Data:
## START

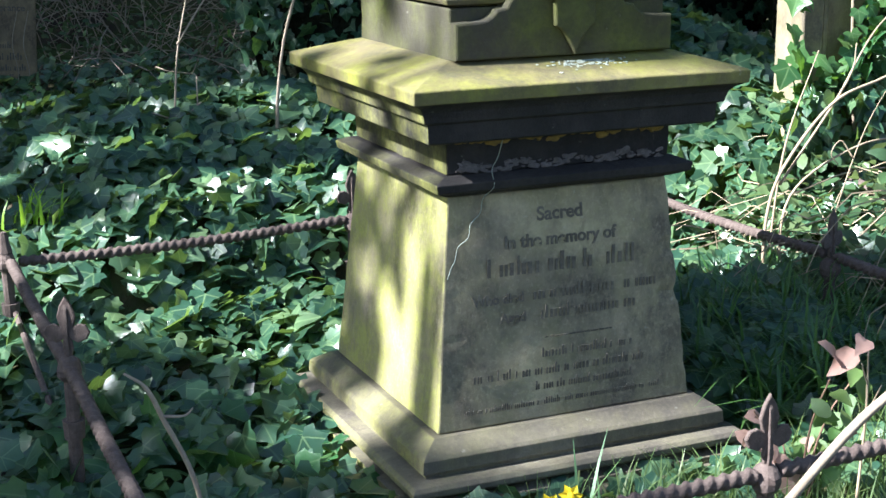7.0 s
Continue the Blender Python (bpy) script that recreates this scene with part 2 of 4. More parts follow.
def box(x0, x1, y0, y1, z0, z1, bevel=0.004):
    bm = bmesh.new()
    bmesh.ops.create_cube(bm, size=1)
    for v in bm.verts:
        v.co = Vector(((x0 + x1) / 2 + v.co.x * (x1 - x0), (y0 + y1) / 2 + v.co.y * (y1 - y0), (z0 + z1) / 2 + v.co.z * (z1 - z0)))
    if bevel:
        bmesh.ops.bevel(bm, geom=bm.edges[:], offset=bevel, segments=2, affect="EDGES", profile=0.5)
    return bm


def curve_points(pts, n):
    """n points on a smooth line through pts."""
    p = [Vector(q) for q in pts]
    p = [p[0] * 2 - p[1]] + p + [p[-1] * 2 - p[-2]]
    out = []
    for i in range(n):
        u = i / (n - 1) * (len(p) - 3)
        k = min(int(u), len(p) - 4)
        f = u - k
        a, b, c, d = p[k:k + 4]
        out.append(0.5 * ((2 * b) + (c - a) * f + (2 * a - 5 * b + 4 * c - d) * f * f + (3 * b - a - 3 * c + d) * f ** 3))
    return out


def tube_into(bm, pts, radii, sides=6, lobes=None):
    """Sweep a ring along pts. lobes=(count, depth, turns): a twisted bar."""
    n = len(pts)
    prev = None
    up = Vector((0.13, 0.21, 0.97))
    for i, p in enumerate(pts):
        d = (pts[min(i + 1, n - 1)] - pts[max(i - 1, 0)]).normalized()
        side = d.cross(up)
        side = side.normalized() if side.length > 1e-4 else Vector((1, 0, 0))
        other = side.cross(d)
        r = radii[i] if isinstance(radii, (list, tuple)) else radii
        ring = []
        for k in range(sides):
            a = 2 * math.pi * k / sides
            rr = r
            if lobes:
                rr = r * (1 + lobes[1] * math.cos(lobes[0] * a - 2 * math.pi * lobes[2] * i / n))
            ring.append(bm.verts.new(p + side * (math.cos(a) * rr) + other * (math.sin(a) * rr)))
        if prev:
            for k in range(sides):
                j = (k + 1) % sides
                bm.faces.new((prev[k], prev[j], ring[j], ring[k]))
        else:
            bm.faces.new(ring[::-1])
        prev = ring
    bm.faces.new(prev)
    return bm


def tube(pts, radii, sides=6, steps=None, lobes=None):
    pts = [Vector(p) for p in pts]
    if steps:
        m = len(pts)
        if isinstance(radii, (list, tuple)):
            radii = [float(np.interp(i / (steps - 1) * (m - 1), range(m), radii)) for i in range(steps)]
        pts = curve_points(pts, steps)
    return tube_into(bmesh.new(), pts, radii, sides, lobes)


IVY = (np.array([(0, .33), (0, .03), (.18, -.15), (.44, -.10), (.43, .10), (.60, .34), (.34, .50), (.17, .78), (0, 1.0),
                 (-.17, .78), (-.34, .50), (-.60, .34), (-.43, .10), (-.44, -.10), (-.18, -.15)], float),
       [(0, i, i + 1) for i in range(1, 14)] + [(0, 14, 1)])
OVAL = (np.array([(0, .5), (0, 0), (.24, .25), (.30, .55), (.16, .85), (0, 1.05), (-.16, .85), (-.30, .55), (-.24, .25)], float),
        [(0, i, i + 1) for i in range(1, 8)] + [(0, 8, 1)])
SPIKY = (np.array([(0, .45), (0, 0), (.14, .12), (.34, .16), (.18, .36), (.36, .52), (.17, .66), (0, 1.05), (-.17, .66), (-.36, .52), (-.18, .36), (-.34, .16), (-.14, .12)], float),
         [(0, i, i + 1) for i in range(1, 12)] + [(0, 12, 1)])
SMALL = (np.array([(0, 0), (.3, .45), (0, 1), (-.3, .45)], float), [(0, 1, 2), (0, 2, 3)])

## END

Problem to solve: The data above should be repeated exactly, minus any pictures.

Solution to the problem:
7.0 s
Continue the Blender Python (bpy) script that recreates this scene with part 2 of 4. More parts follow.
def box(x0, x1, y0, y1, z0, z1, bevel=0.004):
    bm = bmesh.new()
    bmesh.ops.create_cube(bm, size=1)
    for v in bm.verts:
        v.co = Vector(((x0 + x1) / 2 + v.co.x * (x1 - x0), (y0 + y1) / 2 + v.co.y * (y1 - y0), (z0 + z1) / 2 + v.co.z * (z1 - z0)))
    if bevel:
        bmesh.ops.bevel(bm, geom=bm.edges[:], offset=bevel, segments=2, affect="EDGES", profile=0.5)
    return bm


def curve_points(pts, n):
    """n points on a smooth line through pts."""
    p = [Vector(q) for q in pts]
    p = [p[0] * 2 - p[1]] + p + [p[-1] * 2 - p[-2]]
    out = []
    for i in range(n):
        u = i / (n - 1) * (len(p) - 3)
        k = min(int(u), len(p) - 4)
        f = u - k
        a, b, c, d = p[k:k + 4]
        out.append(0.5 * ((2 * b) + (c - a) * f + (2 * a - 5 * b + 4 * c - d) * f * f + (3 * b - a - 3 * c + d) * f ** 3))
    return out


def tube_into(bm, pts, radii, sides=6, lobes=None):
    """Sweep a ring along pts. lobes=(count, depth, turns): a twisted bar."""
    n = len(pts)
    prev = None
    up = Vector((0.13, 0.21, 0.97))
    for i, p in enumerate(pts):
        d = (pts[min(i + 1, n - 1)] - pts[max(i - 1, 0)]).normalized()
        side = d.cross(up)
        side = side.normalized() if side.length > 1e-4 else Vector((1, 0, 0))
        other = side.cross(d)
        r = radii[i] if isinstance(radii, (list, tuple)) else radii
        ring = []
        for k in range(sides):
            a = 2 * math.pi * k / sides
            rr = r
            if lobes:
                rr = r * (1 + lobes[1] * math.cos(lobes[0] * a - 2 * math.pi * lobes[2] * i / n))
            ring.append(bm.verts.new(p + side * (math.cos(a) * rr) + other * (math.sin(a) * rr)))
        if prev:
            for k in range(sides):
                j = (k + 1) % sides
                bm.faces.new((prev[k], prev[j], ring[j], ring[k]))
        else:
            bm.faces.new(ring[::-1])
        prev = ring
    bm.faces.new(prev)
    return bm


def tube(pts, radii, sides=6, steps=None, lobes=None):
    pts = [Vector(p) for p in pts]
    if steps:
        m = len(pts)
        if isinstance(radii, (list, tuple)):
            radii = [float(np.interp(i / (steps - 1) * (m - 1), range(m), radii)) for i in range(steps)]
        pts = curve_points(pts, steps)
    return tube_into(bmesh.new(), pts, radii, sides, lobes)


IVY = (np.array([(0, .33), (0, .03), (.18, -.15), (.44, -.10), (.43, .10), (.60, .34), (.34, .50), (.17, .78), (0, 1.0),
                 (-.17, .78), (-.34, .50), (-.60, .34), (-.43, .10), (-.44, -.10), (-.18, -.15)], float),
       [(0, i, i + 1) for i in range(1, 14)] + [(0, 14, 1)])
OVAL = (np.array([(0, .5), (0, 0), (.24, .25), (.30, .55), (.16, .85), (0, 1.05), (-.16, .85), (-.30, .55), (-.24, .25)], float),
        [(0, i, i + 1) for i in range(1, 8)] + [(0, 8, 1)])
SPIKY = (np.array([(0, .45), (0, 0), (.14, .12), (.34, .16), (.18, .36), (.36, .52), (.17, .66), (0, 1.05), (-.17, .66), (-.36, .52), (-.18, .36), (-.34, .16), (-.14, .12)], float),
         [(0, i, i + 1) for i in range(1, 12)] + [(0, 12, 1)])
SMALL = (np.array([(0, 0), (.3, .45), (0, 1), (-.3, .45)], float), [(0, 1, 2), (0, 2, 3)])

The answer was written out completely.